Why do some get away with it, and why do some don't, and why does the worst--the serial-killing mobster--get to go home? It's never explained, and by the end, I was so over it that I just wanted to praise the performances and move on.
The worst thing I can say--if I haven't said enough already--is that this movie is by far the shortest of the ones I've seen recently, but it felt like the longest.
The Desolation of Smaug and
Catching Fire were much, much longer movies--but didn't seem it.
American Hustle was much shorter--by about an hour, compared to the other two--yet seemed too long. True, the others are action films, and the acting in them doesn't come close--yet, they may have been better films anyway.
It's too bad. Not since Edward Norton's performance in
American History X and Denzel Washington's in
Training Day have I loved the performance and disliked the movie. I don't dislike
American Hustle as much as I disliked those two--as I mentioned before, this movie was okay--but it was still such a letdown.
Those other two movies only had one great performance in them.
American Hustle has at least three--and it still left me with a case of Whatever.
Irrelevant Note: It was nice to see in the previews that Kevin Costner will be back soon in two major movies. There will be other old geezers from the 80s and 90s returning to film this Christmas through February, and all of their movies look good. (Let's hope they actually are.)

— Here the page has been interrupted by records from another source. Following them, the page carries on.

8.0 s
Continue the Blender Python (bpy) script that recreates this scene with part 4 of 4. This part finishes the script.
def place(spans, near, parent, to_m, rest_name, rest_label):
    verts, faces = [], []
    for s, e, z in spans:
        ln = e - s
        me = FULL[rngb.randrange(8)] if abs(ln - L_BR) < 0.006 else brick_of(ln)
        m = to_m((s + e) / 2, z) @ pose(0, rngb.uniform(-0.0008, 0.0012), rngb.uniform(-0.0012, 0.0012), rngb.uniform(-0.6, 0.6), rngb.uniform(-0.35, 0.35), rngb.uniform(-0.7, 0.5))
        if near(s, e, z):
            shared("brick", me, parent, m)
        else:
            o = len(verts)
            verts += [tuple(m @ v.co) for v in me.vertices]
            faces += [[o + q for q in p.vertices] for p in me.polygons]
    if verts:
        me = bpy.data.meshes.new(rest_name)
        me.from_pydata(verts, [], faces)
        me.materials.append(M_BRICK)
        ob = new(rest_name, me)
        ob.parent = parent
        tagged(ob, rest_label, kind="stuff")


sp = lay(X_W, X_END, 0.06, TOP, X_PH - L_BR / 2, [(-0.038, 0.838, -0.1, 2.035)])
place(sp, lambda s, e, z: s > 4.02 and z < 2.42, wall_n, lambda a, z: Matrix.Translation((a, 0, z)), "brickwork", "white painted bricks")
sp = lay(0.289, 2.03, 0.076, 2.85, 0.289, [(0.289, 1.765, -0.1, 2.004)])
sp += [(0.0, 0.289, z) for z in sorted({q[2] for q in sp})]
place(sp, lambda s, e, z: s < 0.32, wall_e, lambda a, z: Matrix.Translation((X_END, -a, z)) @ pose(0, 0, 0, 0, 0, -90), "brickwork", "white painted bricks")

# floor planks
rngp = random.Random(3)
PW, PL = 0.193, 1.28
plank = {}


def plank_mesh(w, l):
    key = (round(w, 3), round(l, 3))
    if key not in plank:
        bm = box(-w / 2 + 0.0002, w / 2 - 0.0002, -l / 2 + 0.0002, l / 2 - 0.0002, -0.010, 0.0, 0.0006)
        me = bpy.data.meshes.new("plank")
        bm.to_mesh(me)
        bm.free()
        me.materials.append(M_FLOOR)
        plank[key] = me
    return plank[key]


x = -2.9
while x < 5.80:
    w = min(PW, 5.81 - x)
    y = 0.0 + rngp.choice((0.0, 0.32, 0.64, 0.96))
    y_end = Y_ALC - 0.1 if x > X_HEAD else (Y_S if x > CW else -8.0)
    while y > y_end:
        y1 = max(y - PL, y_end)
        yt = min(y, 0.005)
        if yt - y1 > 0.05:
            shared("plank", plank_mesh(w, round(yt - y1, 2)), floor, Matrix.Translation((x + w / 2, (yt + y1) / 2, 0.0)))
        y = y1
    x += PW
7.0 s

Irrelevant Note 2: Viewers of
Boardwalk Empire will note Shea Whigham (who plays Nucky's brother) and the guy who played the assassin with the ruined face (who was really the best character the last few years) in
American Hustle. The director, David O. Russell, came to popularity with
Three Kings, which co-starred Mark Wahlberg. And what does Mark Wahlberg co-produce? That's right--
Boardwalk Empire. It's not what you know, it's who you know, I suppose. Of course you know that Lawrence and Cooper followed Russell from
Silver Linings Playbook...Don't ask me how I know and remember such things--I just do.